Many modern suffix-array implementations augment LCP with:

Sparse tables
Segment trees
RMQ structures

to answer such queries in constant or logarithmic time.

Complexity Analysis

Let:

Symbol	Meaning
n	Text length

Operation	Complexity
Naive construction	O(n²)
Kasai construction	O(n)
Longest repeated substring	O(n)
Distinct substring count	O(n)
Storage	O(n)

The linear construction cost is one of the reasons suffix arrays are practical for large texts.

Correctness

For every position in suffix-array order, the LCP value records the exact common prefix length shared with the preceding suffix.

Kasai's algorithm never skips a possible match. It merely begins comparisons from information already known to be correct.

Every character that contributes to an LCP value is eventually counted, and every mismatch terminates the comparison at the correct point.

Therefore the resulting array contains exactly the longest common prefix lengths between adjacent suffixes.

Common Pitfalls

Do not confuse:

Text position

with:

Suffix-array rank

These are different coordinate systems.

Be careful with the first suffix. It has no predecessor, so its LCP value is conventionally zero.

Avoid recomputing common prefixes directly when Kasai's algorithm is available.

When using LCP for repeated substring analysis, remember that the maximum LCP value identifies a length. Additional information is needed to recover the actual substring.

Takeaway

A suffix array organizes suffixes. An LCP array measures how similar neighboring suffixes are. Together they form one of the most important combinations in string processing.
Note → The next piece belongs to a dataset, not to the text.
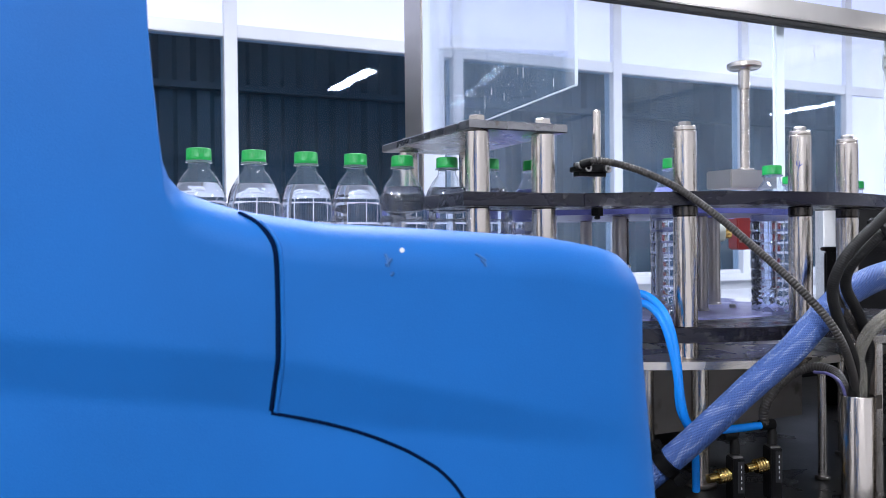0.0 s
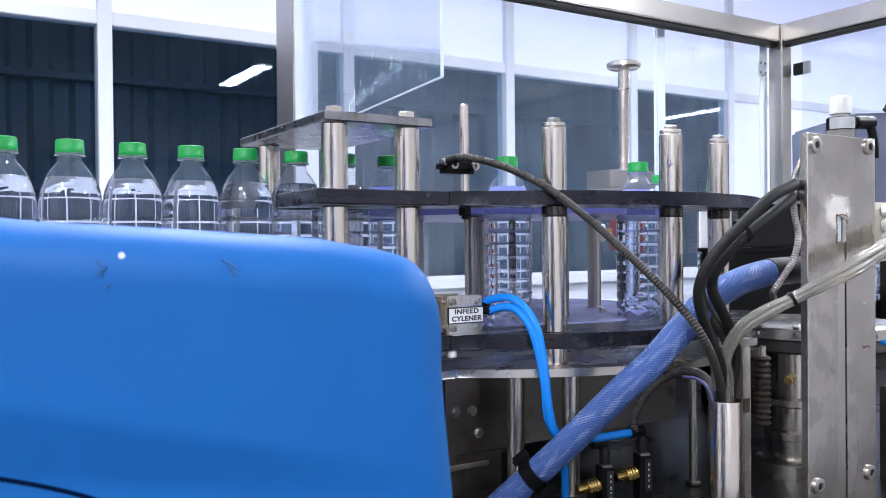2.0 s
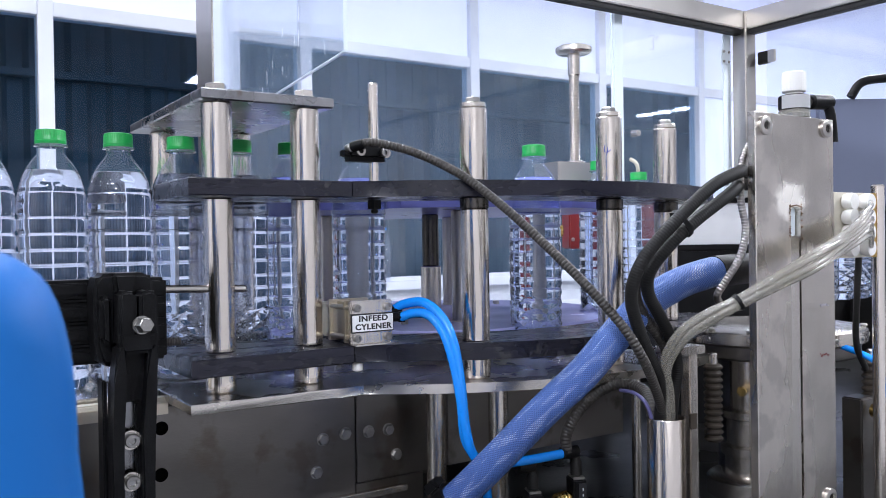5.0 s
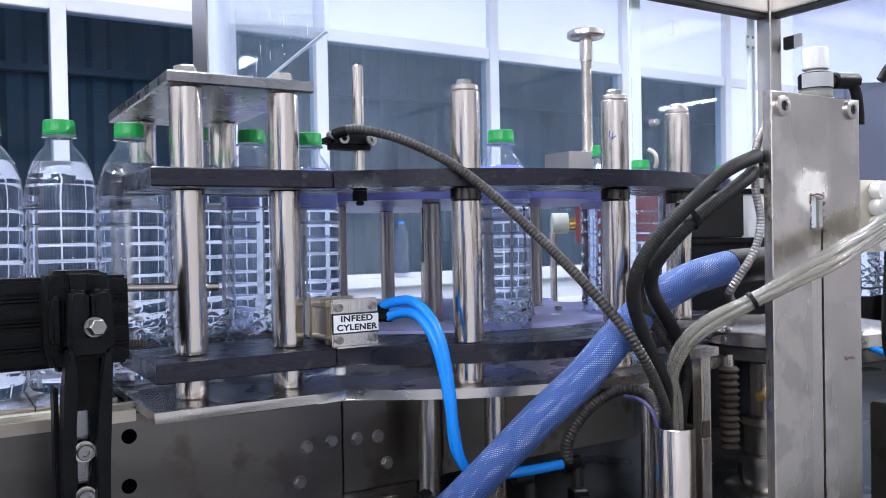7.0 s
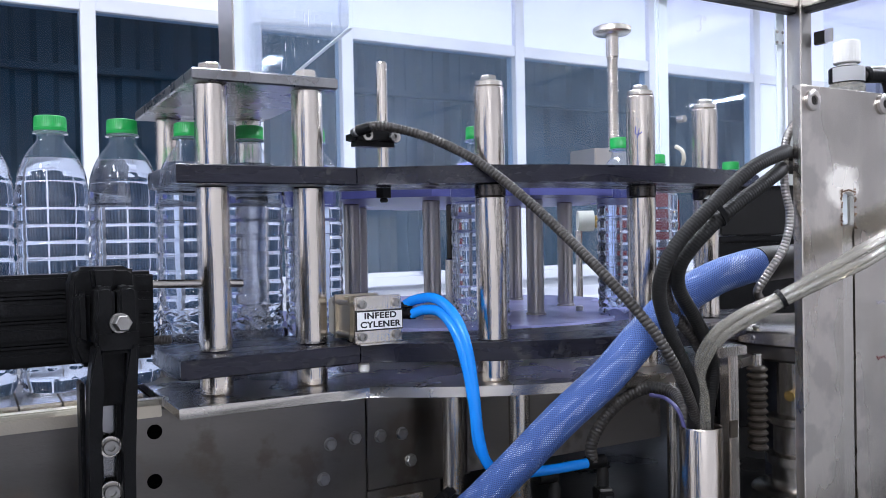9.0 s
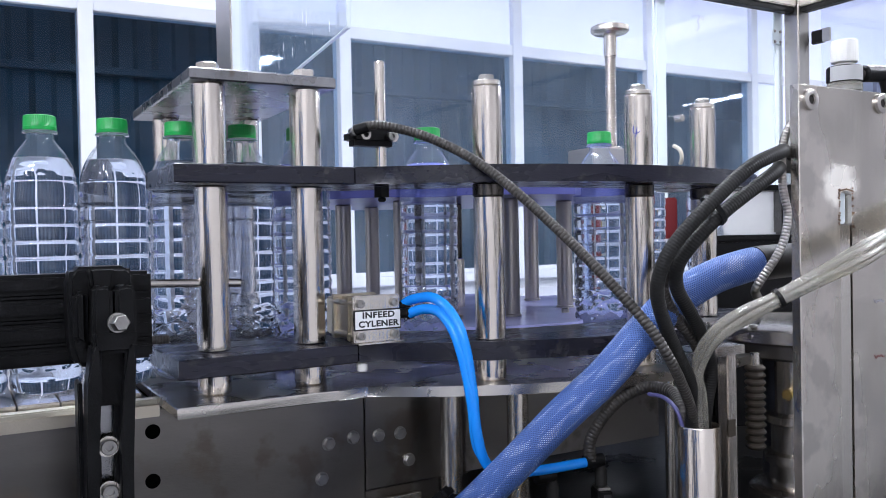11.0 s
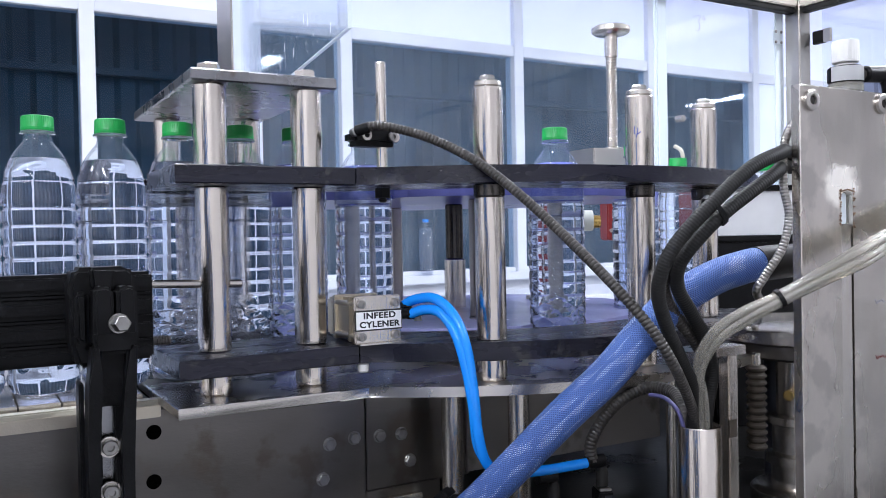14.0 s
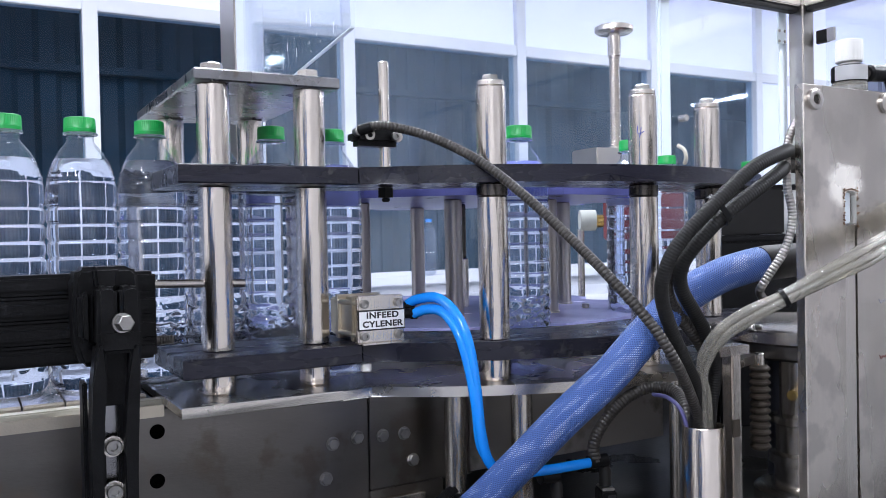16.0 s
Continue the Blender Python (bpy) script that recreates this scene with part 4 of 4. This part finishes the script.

The suffix array provides order. The LCP array provides structure. Many seemingly difficult problems, including longest repeated substrings, distinct substring counting, suffix comparison, and advanced indexing, become straightforward once both structures are available. In practice, most serious suffix-array applications are built on top of the suffix-array-plus-LCP pair rather than the suffix array alone.